Olivia Solon 

Facebook among tech firms battling gag orders over government surveillance

US government prevents companies from revealing many user data requests – a practice which firms and civil liberties activists call unconstitutional
  
  

Tech companies and civil liberties campaigners say the gag orders violate the first and fourth amendments.
Tech companies and civil liberties campaigners say the gag orders violate the first and fourth amendments. Photograph: Leon Neal/AFP/Getty Images

Tech companies including Facebook, Twitter and Microsoft are fighting gag orders from US courts preventing them from talking about government surveillance of their users, arguing it has a chilling effect on free speech.

Facebook, Twitter and Microsoft all have policies to notify users of government requests for account information unless they are prohibited by law from doing so in exceptional circumstances such as life-threatening emergencies, child sexual exploitation and terrorism.

However, it seems that the US government is attaching gag orders – many with no time limit – to their data requests in about half of all cases. This means that people are having their digital lives ransacked without their knowledge and with no chance for public scrutiny or appeal.

Tech companies and civil liberties campaigners argue that the gag orders are unconstitutional, violating the fourth amendment, which gives people the right to know if the government searches or seizes their property, and the first amendment, which protects the companies’ right to talk to their customers and discuss how the government conducts its investigations.

Facebook is challenging a court order that prevents the company from notifying three of its users about government search warrants in relation to “potential felony charges” seeking all communication, identifying information and other records from their social media profiles for a three-month period.

Most of the details of the investigation are sealed, although one filing suggests the warrants are linked to mass arrests of protesters during Donald Trump’s inauguration in January.

“We believe there are important first amendment concerns with this case, including the government’s refusal to let us notify three people of broad requests for their account information in connection with public events,” said a company spokesman.

Facebook has, according to amicus briefs filed by the end of June, the support of Google, Apple, Microsoft, Twitter, Dropbox, Yelp and Avvo as well as civil liberties groups including the American Civil Liberties Union, the Electronic Frontier Foundation, Access Now and the Reporters Committee for Freedom of the Press.

“Absent an overriding interest in secrecy, which appears to be absent here, the government should not be permitted to impose a non-disclosure order on an internet service provider that would effectively prevent the ISP’s users from asserting their constitutional rights,” said the ACLU.

Separately, Twitter has been fighting to speak more openly about surveillance requests it receives from the US and foreign governments’ intelligence agencies.

Twitter filed its lawsuit in 2014 after revelations by the NSA whistleblower Edward Snowden about the extent of US spying.
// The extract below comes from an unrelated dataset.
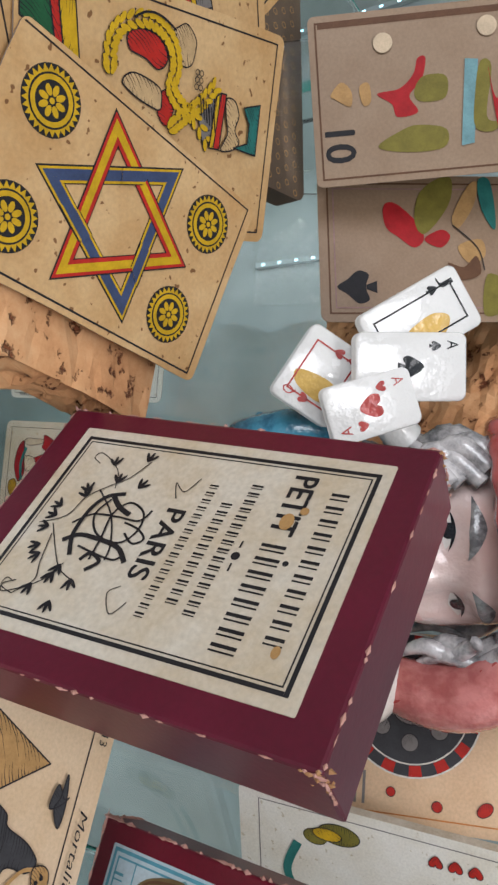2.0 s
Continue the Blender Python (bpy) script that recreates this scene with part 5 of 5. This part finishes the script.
# ---- upper shelf: glazed ceramic figurine ----
def ceramic(name, col, col2=None, scale=60.0):
    m, nt, b = nodes_of(name)
    n = noise_node(nt, scale / 1000, 4.0)
    c = ramp(nt, n.outputs[0], [(0.38, col2 or tuple(x * 0.7 for x in col)), (0.6, col)])
    nt.links.new(c.outputs[0], b.inputs["Base Color"])
    b.inputs["Roughness"].default_value, b.inputs["Coat Weight"].default_value, b.inputs["Coat Roughness"].default_value = 0.2, 1.0, 0.03
    n2 = noise_node(nt, 0.16, 3.0)
    bump(nt, b, n2.outputs[0], 0.1, 1.0)
    return m


def figurine():
    """One glazed mesh: draped cape, smooth head, knitted cap with a bobble, and a fan of cards for a handle."""
    mats = [ceramic("glaze_blue", (0.07, 0.3, 0.43), (0.012, 0.09, 0.17), 110), ceramic("glaze_flesh", (0.74, 0.58, 0.54), (0.68, 0.46, 0.41), 30), ceramic("glaze_grey", (0.6, 0.58, 0.58), (0.22, 0.22, 0.23), 160),
            ceramic("glaze_red", (0.5, 0.09, 0.08), (0.32, 0.03, 0.03), 90), ceramic("glaze_white", (0.8, 0.76, 0.72), (0.7, 0.62, 0.56), 30), ceramic("glaze_black", (0.02, 0.025, 0.03)), ceramic("glaze_green", (0.42, 0.6, 0.2), (0.6, 0.7, 0.5), 90),
            ceramic("glaze_card", (0.8, 0.8, 0.78), (0.74, 0.74, 0.72), 20), ceramic("glaze_rose", (0.66, 0.24, 0.22), (0.45, 0.12, 0.11), 90), ceramic("glaze_brown", (0.4, 0.2, 0.13), (0.2, 0.08, 0.05), 200), ceramic("glaze_gold", (0.7, 0.45, 0.12)),
            ceramic("glaze_lips", (0.55, 0.06, 0.07)), ceramic("glaze_brow", (0.12, 0.12, 0.125), (0.3, 0.3, 0.3), 300), ceramic("glaze_blush", (0.7, 0.42, 0.38), (0.74, 0.52, 0.48), 40), ceramic("glaze_knit", (0.76, 0.56, 0.52), (0.66, 0.34, 0.31), 120)]
    verts, faces, fm = [], [], []

    def grid(rows, mi, wrap=True, ends=True, pick=None):
        base, n = len(verts), len(rows[0])
        for r in rows:
            verts.extend(tuple(p) for p in r)
        for i in range(len(rows) - 1):
            for k in range(n if wrap else n - 1):
                q = (base + i * n + k, base + i * n + (k + 1) % n, base + (i + 1) * n + (k + 1) % n, base + (i + 1) * n + k)
                faces.append(q)
                fm.append(pick(i, k, sum((Vector(verts[j]) for j in q), Vector()) / 4) if pick else mi)
        if ends:
            for i in (0, len(rows) - 1):
                faces.append(tuple(base + i * n + k for k in range(n)))
                fm.append(mi)

    def ball(c, r, mi, rot=(0, 0, 0), seg=24, pick=None, warp=None):
        m = Matrix.LocRotScale(c, Euler([radians(a) for a in rot]), None)
        rows = []
        for i in range(seg * 2 // 3 + 1):
            t = math.pi * min(max(i / (seg * 2 // 3), 0.004), 0.996)
            row = [m @ Vector((r[0] * math.sin(t) * math.cos(2 * math.pi * k / seg), r[1] * math.sin(t) * math.sin(2 * math.pi * k / seg), r[2] * math.cos(t))) for k in range(seg)]
            rows.append([warp(p) for p in row] if warp else row)
        grid(rows, mi, True, True, pick)

    def tube(pts, radii, mi, seg=14):
        pts = [Vector(p) for p in pts]
        pts2, rad2 = [], []
        for i in range(len(pts) - 1):
            for s in range(4):
                t = s / 4
                p0, p1, p2, p3 = (pts[min(max(i + j, 0), len(pts) - 1)] for j in (-1, 0, 1, 2))
                pts2.append(0.5 * (2 * p1 + (p2 - p0) * t + (2 * p0 - 5 * p1 + 4 * p2 - p3) * t * t + (3 * p1 - p0 - 3 * p2 + p3) * t ** 3))
                rad2.append(radii[i] + (radii[i + 1] - radii[i]) * t)
        pts2.append(pts[-1])
        rad2.append(radii[-1])
        rows = []
        a = (pts2[1] - pts2[0]).orthogonal().normalized()
        for i, p in enumerate(pts2):
            d = (pts2[min(i + 1, len(pts2) - 1)] - pts2[max(i - 1, 0)]).normalized()
            a = (a - d * a.dot(d)).normalized()
            b2 = d.cross(a)
            rows.append([p + (a * math.cos(2 * math.pi * k / seg) + b2 * math.sin(2 * math.pi * k / seg)) * rad2[i] for k in range(seg)])
        grid(rows, mi)

    # local: x across, y back, z up, in millimetres. Cape with deep folds, low in front
    def cape(rx0, rx1, ry0, ry1, drop, fold, zf, zb):
        rows, seg = [], 96
        for i in range(15):
            s = i / 14
            row = []
            for k in range(seg):
                a = 2 * math.pi * k / seg
                front = (1 - math.sin(a)) / 2
                top = zb + (zf - zb) * front
                e = math.sin(math.pi * min(1, s * 1.1 + 0.12)) ** 0.6
                rx, ry = rx0 + (rx1 - rx0) * s ** 1.4, ry0 + (ry1 - ry0) * s ** 1.4
                w = fold * e * (math.sin(a * 7 + s * 5) + 0.6 * math.sin(a * 13 - s * 7))
                row.append(Vector((-6 + (rx + w) * math.cos(a), 20 + (ry + w) * math.sin(a), drop + (top - drop) * s)))
            rows.append(row)
        grid(rows, 0)

    cape(44, 20, 36, 19, -77, 3.6, -50, -34)
    tube([(-46, 2, -46), (-34, -14, -58), (-12, -24, -67), (14, -20, -60), (30, -4, -46)], [4, 4.6, 4, 4.4, 3], 0)
    tube([(-48, 4, -56), (-38, -12, -68), (-14, -20, -74), (16, -18, -70), (34, -6, -58)], [4.4, 5, 3.4, 4.4, 3.6], 0)
    tube([(-44, 0, -42), (-30, -12, -50), (-14, -17, -58), (2, -15, -56), (14, -6, -48)], [3, 4, 3.4, 3.6, 2.4], 0)
    tube([(-50, 6, -36), (-52, 2, -52), (-50, 0, -70)], [6, 8, 7], 0)

    def g(x, z, cx, cz, sx, sz):
        return math.exp(-((x - cx) / sx) ** 2 - ((z - cz) / sz) ** 2)

    def head(p):
        x, z = p.x + 8, p.z
        k = max(0.0, (-16 - z) / 44)
        q = Vector((-8 + x * (1 - 0.42 * k), p.y, z))
        if p.y < 18:
            out = 11 * g(x, z, 0, -17, 5.5, 9) + 5 * g(x, z, 0, -22, 7, 4.5) + 5 * g(x, z, -15, -20, 9, 10) + 5 * g(x, z, 15, -20, 9, 10) + 5 * g(x, z, 0, -52, 9, 8) + 3.4 * g(x, z, 0, -36, 10, 5)
            out += -4 * g(x, z, -12.5, -4, 7, 5) - 4 * g(x, z, 12.5, -4, 7, 5) + 3 * g(x, z, -13, 5, 10, 4) + 3 * g(x, z, 13, 5, 10, 4) - 1.6 * g(x, z, 0, -29, 4, 2.5)
            out += 1.8 * g(x, z, -12.5, -3.5, 4.5, 2.4) + 1.8 * g(x, z, 12.5, -3.5, 4.5, 2.4) - 1.5 * g(x, z, 0, -43, 9, 2.4)
            q.y -= out
        return q

    def paint(i, k, c):
        x, z = c.x + 8, c.z
        if c.y > 14:
            return 1
        if ((abs(x) - 16) / 6) ** 2 + ((z + 20) / 6) ** 2 < 1:
            return 13
        return 1

    ball((-8, 22, -14), (29, 24, 45), 1, (0, 0, 0), 150, paint, head)
    def decal(cx, cz, rx, rz, mi, off, sag=0.0, pinch=1.0):
        """A painted patch that follows the face."""
        rows = []
        for i in range(6):
            row = []
            for k in range(28):
                a, t = 2 * math.pi * k / 28, max(i / 5, 0.01)
                ux = t * math.cos(a)
                x = cx + rx * ux
                z = cz + rz * t * math.sin(a) * (1 - abs(ux)) ** (0.0 if pinch == 1.0 else 0.4) + sag * ux * ux
                d = 1 - (x / 29) ** 2 - ((z + 14) / 45) ** 2
                q = head(Vector((x - 8, 22 - 24 * math.sqrt(max(d, 0.02)), z)))
                row.append(q + Vector((0, -off, 0)))
            rows.append(row)
        grid(rows, mi, True, False)

    for s in (-1, 1):
        decal(s * 12.5, -3.6, 5.2, 2.6, 4, 0.25, -0.6, 0.5)
        decal(s * 12.5, -3.4, 2.3, 2.2, 5, 0.45)
        decal(s * 12.5, -1.8, 5.8, 0.7, 5, 0.6, -1.6, 0.5)
        decal(s * 13.5, 6.0, 8.5, 2.4, 12, 0.5, -3.0, 0.5)
    decal(0, -34.6, 9.5, 2.0, 11, 0.4, 1.6, 0.5)
    decal(0, -37.4, 8.0, 2.2, 11, 0.5, 2.4, 0.5)
    decal(0, -35.9, 8.5, 0.35, 5, 0.6, 1.6)
    tube([(-8, 22, -48), (-8, 18, -62), (-8, 18, -74)], [17, 18, 24], 1)
    # hair at the temples in locks
    rnd = random.Random(4)
    for j in range(26):
        s = -1 if j % 3 else 1
        y, x = 2 + 20 * rnd.random(), -8 + s * (25 + 5 * rnd.random())
        z0 = 14 - 16 * rnd.random()
        tube([(x, y, z0), (x + s * 7, y + 2, z0 - 9), (x + s * 4, y + 1, z0 - 18), (x + s * 10, y + 2, z0 - 26 - 8 * rnd.random())], [2.6, 3.4, 2.8, 1.0], 2, 8)
    ball((-38, 6, -24), (4.5, 4.5, 7), 6)
    ball((-37, 1.5, -25), (2.4, 2.4, 4.4), 4)
    ball((17, 6, -26), (4, 4, 5), 6)
    # knitted cap
    def roll(j):
        z, r = 11 + 6.0 * j, (35, 36.5, 36, 34.5, 31, 26, 18, 8)[j]
        rows = []
        for k in range(72):
            a = 2 * math.pi * k / 72
            c = Vector((-10 + r * math.cos(a), 22 + r * 0.84 * math.sin(a), z - 2 - 9 * math.sin(a)))
            o = Vector((math.cos(a), math.sin(a), 0))
            rr = 3.9 * (1 + 0.13 * math.cos(k * math.pi / 2))
            rows.append([c + (o * math.cos(2 * math.pi * t / 10) + Vector((0, 0, 1)) * math.sin(2 * math.pi * t / 10)) * rr for t in range(10)])
        rows.append(rows[0])
        grid(rows, 3, True, False, lambda i, k, c: 3 if (j == 0 or i % 4 == 0) else (8 if k in (4, 5, 6, 7) or j == 1 else 14))
    for j in range(8):
        roll(j)
    ball((-10, 22, 28), (31, 26, 24), 3)
    tube([(18, 16, 22), (28, 10, 14), (37, 4, 0), (39, 2, -14), (36, 1, -28)], [10, 12, 11.5, 11, 9], 8, 16)
    for j in range(9):
        t = j / 8
        c = Vector((22 + 17 * math.sin(t * 1.5), 13 - 12 * t, 16 - 40 * t))
        ball(c, (12.2 - 1.5 * t, 11.6 - 1.5 * t, 1.7), 3, (14, 25 + 40 * t, 0), 18)
    ball((33, -3, -40), (17.2, 17.2, 17.2), 4, (0, 0, 0), 40)
    ball((30, 2, -54), (14, 14, 9), 9, (0, 0, 0), 20)

    # fan of cards, the handle
    nrm = Vector((-0.22, -0.774, 0.6)).normalized()

    def tile(c, y, w, h, t):
        y = (Vector(y) - nrm * Vector(y).dot(nrm)).normalized()
        x = y.cross(nrm)
        mm = Matrix((x, y, nrm)).transposed().to_4x4()
        mm.translation = Vector(c)
        pts = outline(w, h, 2.4)
        rows = [[mm @ Vector((px, py, -t)) for px, py in pts], [mm @ Vector((px, py, -0.8)) for px, py in pts], [mm @ Vector((px * 0.95, py * 0.96, 0)) for px, py in pts]]
        grid(rows, 7)
        return mm

    def pip(mm, polys, mi, z=0.15):
        for p in polys:
            base = len(verts)
            verts.extend(tuple(mm @ Vector((u, v, z))) for u, v in p)
            faces.append(tuple(range(base, base + len(p))))
            fm.append(mi)

    specs = (((-71.5, -3, -35), (13, 6, 12), 25, 21, 3, "Q"), ((-62, -4, -20), (-2, 16, 19), 17.5, 27, 3, "A"), ((-71, 4.5, -9.5), (6, 18, 25), 20, 33, 5, "A"), ((-83, 12, -7.5), (-10, 20, 23), 20, 33, 5, "J"))
    for j, (c, y, cw, ch, mi, letter) in enumerate(specs):
        mm = tile(Vector(c) + nrm * (1, 2, 0, -1)[j], y, cw, ch, 5)
        pf = heart_small if mi == 3 else spade_small
        wd = words(letter, -cw / 2 + 2.4, ch / 2 - 6, -cw / 2 + 5.0, ch / 2 - 6, 3.4)
        pip(mm, both(wd), mi)
        pip(mm, both(moved(pf, -cw / 2 + 4, ch / 2 - 9.5, 0, 0.42)), mi)
        if j in (1, 2):
            pip(mm, moved(pf, 0, 0, 0, 0.95), mi)
        else:
            pip(mm, border(cw - 8, ch - 7, 0.5), mi)
            pip(mm, blob((2, -7), (6, -5), (7, 4), (3, 8), (0, 3)), 10, 0.12)
    tube([(-46, 14, -18), (-56, 10, -22), (-66, 8, -24)], [6, 6, 6], 7)
    ob = mesh_ob("figurine", verts, faces, mats, None, "", fm, True)
    ob.matrix_world = Matrix.Translation((-0.040, 0.016, 0.403)) @ Matrix.Rotation(radians(30.5), 4, "Z") @ Matrix.Scale(0.001, 4)
    return tagged(ob, "glazed ceramic figurine in blue cape and striped cap", "figurine")


heart_small = blob((0, -4), (3.4, 0), (3, 2.8), (0.9, 2.8), (0, 1.6), (-0.9, 2.8), (-3, 2.8), (-3.4, 0))
spade_small = blob((0, 4), (3.2, -0.4), (2.6, -2.6), (0.8, -2), (-0.8, -2), (-2.6, -2.6), (-3.2, -0.4)) + [[(-0.5, -1.8), (0.5, -1.8), (1.3, -4.2), (-1.3, -4.2)]]
figurine()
This case is not about notifying individual users that their accounts are being surveilled, but about allowing Twitter to be transparent about the number of national security requests it receives.
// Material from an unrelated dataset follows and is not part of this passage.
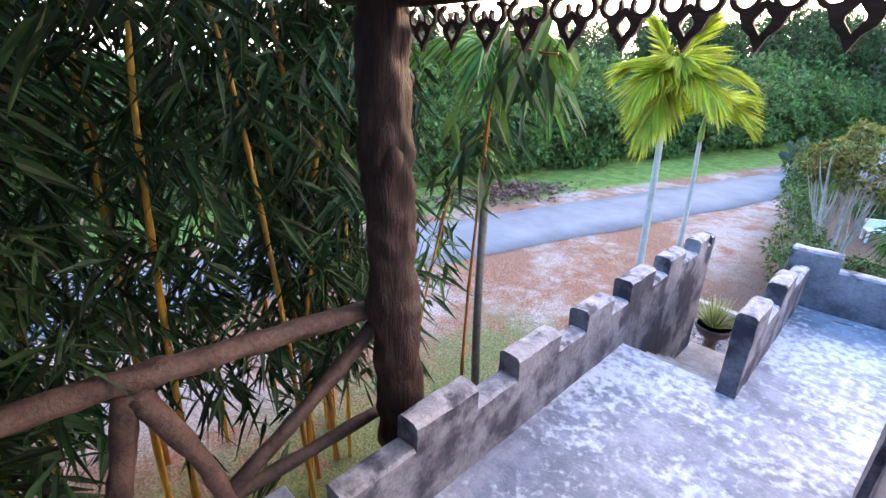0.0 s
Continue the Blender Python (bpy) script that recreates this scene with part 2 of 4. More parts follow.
def ground_material():
    """Red earth, pale gravel and grass, laid out over the plan."""
    m = bpy.data.materials.new("earth_and_grass")
    m.use_nodes = True
    t = m.node_tree
    b = t.nodes["Principled BSDF"]
    co = t.nodes.new("ShaderNodeTexCoord")
    sp = t.nodes.new("ShaderNodeSeparateXYZ")
    t.links.new(co.outputs["Object"], sp.inputs[0])

    def nz(s, d=5.0, r=0.6):
        n = t.nodes.new("ShaderNodeTexNoise")
        n.inputs["Scale"].default_value, n.inputs["Detail"].default_value, n.inputs["Roughness"].default_value = s, d, r
        t.links.new(co.outputs["Object"], n.inputs["Vector"])
        return n.outputs[0]

    def ma(op, a, c):
        n = t.nodes.new("ShaderNodeMath")
        n.operation = op
        for i, s in enumerate((a, c)):
            if isinstance(s, (int, float)):
                n.inputs[i].default_value = s
            else:
                t.links.new(s, n.inputs[i])
        return n.outputs[0]

    def st(v, lo, hi):
        n = t.nodes.new("ShaderNodeMapRange")
        n.interpolation_type = "SMOOTHSTEP"
        t.links.new(v, n.inputs[0])
        n.inputs[1].default_value, n.inputs[2].default_value = lo, hi
        return n.outputs[0]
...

Currently, companies cannot reveal specific numbers, only that they received requests within a broad range, such as “0-499 requests within a six-month period”.

“Twitter wants to be able to report the precise number so that users understand it’s not a continuing stream of hundreds of accounts being monitored,” said Albert Gidari, director of privacy at the Stanford Center for Internet and Society.

On Thursday, the California district judge Yvonne Gonzalez Rogers ruled that the US government had failed to show the kind of “clear and present danger” that could justify restricting Twitter’s constitutional rights to talk about surveillance requests.

Microsoft is challenging gag orders at a higher level, bringing a lawsuit that calls into question the provision in the Electronic Communications Privacy Act that allows for courts to order the company to keep its customers in the dark when the government seeks their email content or other private information stored in the cloud.

Microsoft wants the statute to be updated to require the government to provide evidence that disclosure of the warrant might hinder an investigation. It also wants to ensure that every gag order comes with a specified time limit. As it stands, many gag orders are indefinite, as opposed to restricted to 90 or 180 days, which Microsoft argues is unconstitutional.

These legal battles highlight an awkward tension for technology companies. On one hand, they are under great pressure from governments to assist in investigations, but at the same time they are duty bound to protect their users’ data from government intrusion.

“The government is plainly over-enthusiastic with gag orders,” said Gidari, adding that in many cases the government backed down when challenged.

Legal battles from large internet service providers have helped to reduce the stealthy data pillage, he said, but not all service providers have the resources to challenge the government.

“You never want to impugn the motives of law enforcement but there are many cases where law enforcement has used these requests improperly,” said Gidari.